The Inspector-General of Intelligence and Security released their annual report today. And it contains some rather worrying revelations about the SIS and their efforts to circumvent the restrictions on their use of intelligence warrants. When the government rams through new spy powers (typically under urgency, with no public input), it tells us that they are subject to oversight and therefore cannot be abused. But it turns out that the SIS is systematically evading that oversight. Which invites the natural conclusion that they are engaging in systematic abuse - otherwise, why bother to evade?
And this isn't over little things - its about intelligence warrants, the core of their legal powers. An intelligence warrant allows a spy agency to do something illegal to collect intelligence. Typically that's intercepting phone calls or internet traffic, or burgling somewhere to plant bugs or copy or steal documents. And when they do something like that which might affect a kiwi, they need to ask other people: both the Minister (who is a rubberstamp) and the Commissioner of Intelligence Warrants. These warrants are also reviewed after the fact by the inspector-General, who tends to be a lot more critical in their assessments than either of the other two.
Or at least, that's how it used to work. But John Key's spy law, passed in 2017, fundamentally changed the warrant system. Previously, SIS warrants had to be about a particular individual, and required particularised suspicion. Now, they can be about a "class" of people, and require only a generalised suspicion. Whether a particular person falls into the target class is up to the agency, and there's no external review of that. So of course the SIS is doing everything under class warrants, despite the fact that they are almost always targeting particular individuals:
NZSIS investigations are often focused on particular individuals. Over many years of producing individual warrant applications the agency became proficient at putting together ‘intelligence cases’ in warrant applications for intrusive surveillance of specific targets. Such applications are now disappearing. They are being replaced by applications for warrants against classes of persons defined in terms of the NZSIS having assessed them as threatening national security. It has become apparent that a class warrant can be drafted to cover any NZSIS investigation, no matter how closely it might be focused on a particular person. With a relatively small set of class warrants in place, an individual coming to the attention of the Service may be assessed as coming within an authorised target class (a class possibly approved months beforehand). That person may then be put under surveillance, potentially up to the maximum possible level of intrusion (if that is what the warrant allows), without their existence or any intelligence on them having been presented to anyone outside the NZSIS. That is obviously convenient for the agency. I seriously question whether it is consistent with the concept of a warrant as a safeguard for the rights of anyone prospectively in the sights of a state security agency.Translation: the SIS's use of class warrants is undermining the entire oversight regime, and the entire concept of warrants as a safeguard.

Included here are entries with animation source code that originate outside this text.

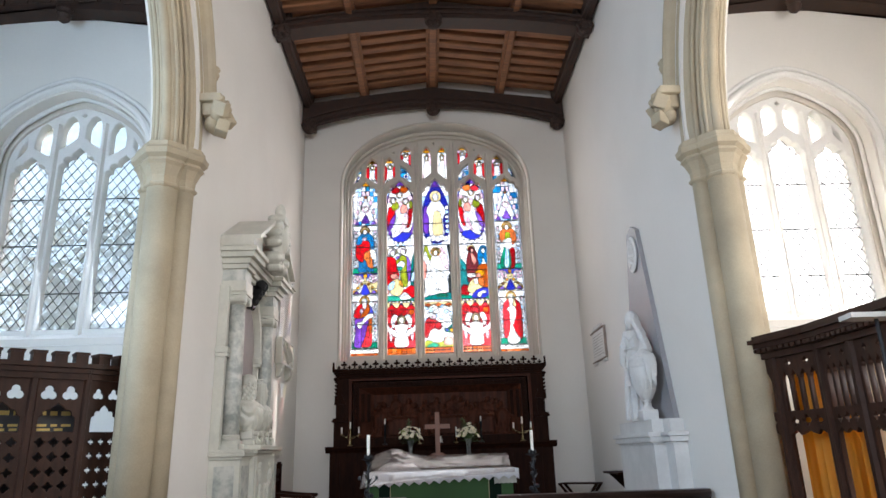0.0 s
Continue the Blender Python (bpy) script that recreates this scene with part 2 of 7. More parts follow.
def blob(bm, c, r, turn=None, seg=12, rings=8):
    """A rounded lump with radii r."""
    if max(r) > 0.07 and seg == 12:
        seg, rings = 26, 18
    m = Matrix.Translation(c) @ (turn.to_4x4() if turn else Matrix.Identity(4)) @ Matrix.Diagonal((*r, 1))
    top, low = bm.verts.new(m @ Vector((0, 0, 1))), bm.verts.new(m @ Vector((0, 0, -1)))
    loops = []
    for j in range(1, rings):
        b = math.pi * j / rings
        loops.append([bm.verts.new(m @ Vector((math.sin(b) * math.cos(2 * math.pi * i / seg), math.sin(b) * math.sin(2 * math.pi * i / seg), math.cos(b)))) for i in range(seg)])
    for i in range(seg):
        k = (i + 1) % seg
        bm.faces.new((top, loops[0][i], loops[0][k]))
        bm.faces.new((low, loops[-1][k], loops[-1][i]))
        for a, b in zip(loops, loops[1:]):
            bm.faces.new((a[i], b[i], b[k], a[k]))
    return bm


def fretted(name, outer, holes, depth, material, parent, m, bevel=0.0, label=""):
    """A flat plate with the outline outer and openings holes (points in x, z), thickened along y, as one mesh."""
    cu = bpy.data.curves.new(name, 'CURVE')
    cu.dimensions, cu.fill_mode = '2D', 'BOTH'
    cu.extrude, cu.bevel_depth, cu.bevel_resolution = depth / 2, bevel, 1
    for pts in [outer] + holes:
        sp = cu.splines.new('POLY')
        sp.points.add(len(pts) - 1)
        for q, p in zip(sp.points, pts):
            q.co = (p[0], p[1], 0, 1)
        sp.use_cyclic_u = True
    tmp = bpy.data.objects.new(name + "_outline", cu)
    me = bpy.data.meshes.new_from_object(tmp)
    bpy.data.objects.remove(tmp)
    bpy.data.curves.remove(cu)
    me.transform(m @ Matrix.Rotation(math.pi / 2, 4, 'X'))
    me.materials.clear()
    me.materials.append(material)
    ob = new(name, me)
    ob.parent = parent
    if label:
        ob["label"] = label
    return ob


def arc(cx, cz, a, b, t0, t1, n):
    return [(cx + a * math.cos(radians(t0 + (t1 - t0) * i / n)), cz + b * math.sin(radians(t0 + (t1 - t0) * i / n))) for i in range(n + 1)]

# ---- the large structure ----
XN, XS, YE, Z0, Z1, Z2 = -2.19, 2.60, 11.1, 0.0, 0.15, 0.30
RESPOND_Y = 5.75
WALL_T = 0.47
EAST = pose(0.19, YE, 0, 0, 0, -2.2)          # the east end stands slightly askew; local x along the wall, y outwards


def wall_with_opening(name, label, outer, holes, depth, m, material=PLASTER):
    ob = fretted(name, outer, holes, depth, material, None, m)
    return tagged(ob, label, "wall", kind="structure")


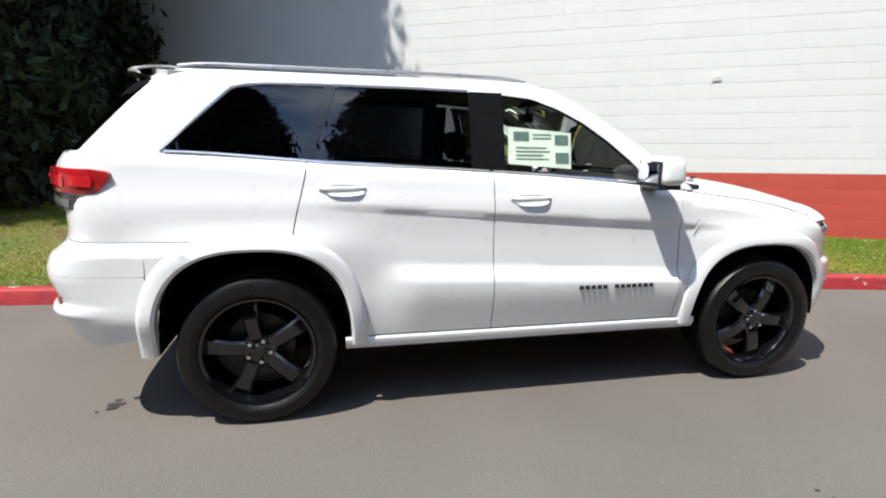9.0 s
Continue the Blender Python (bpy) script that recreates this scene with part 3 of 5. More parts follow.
# headlights
for s in (1, -1):
    nose = lambda a, b: BODY.nose(squarer(a, 1.176), min(b, 1.0))
    hl = disc("headlight", [(s * a, b) for a, b in headlight_outline(0.006)], nose, LAMP_BOWL, suv, thick=0.012, off=-0.050, rings=5, label="headlight with a projector lamp and amber marker")
    rim = [(s * a, b) for a, b in headlight_outline(0.001)]
    n = len(rim)
    vs = []
    for d in (-0.006, -0.047):
        for a, b in rim:
            p = nose(a, b)
            out = (p - Vector((p.x - 0.5, p.y * 0.4, p.z))).normalized()
            vs.append(p + out * d)
    fix_normals(link("housing", vs, [(i, (i + 1) % n, n + (i + 1) % n, n + i) for i in range(n)], LAMP_BOWL, hl, "grey lamp housing"))
    for (ss, zz, r, m) in ((0.565, 0.914, 0.050, CHROME), (0.42, 0.905, 0.043, CHROME)):
        p = nose(s * ss, zz)
        ahead = (Vector((1, s * 0.35, 0))).normalized()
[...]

The Inspector-General apparently has a report in the works about a particular class warrant, questioning whether it was lawful or proper. It will be interesting to see what comes of that, and whether the supposed safeguards in the law mean anything, or whether everything our politicians tell us about restrictions on the spies is just lies, and that the entire legal regime is designed to hide the fact that there are no effective restrictions on their activities. Meanwhile, people might want to consider whether an agency which systematically and repeatedly attempts to circumvent and undermine its own legal oversight regimes can ever be trusted, and whether it should be allowed to exist at all.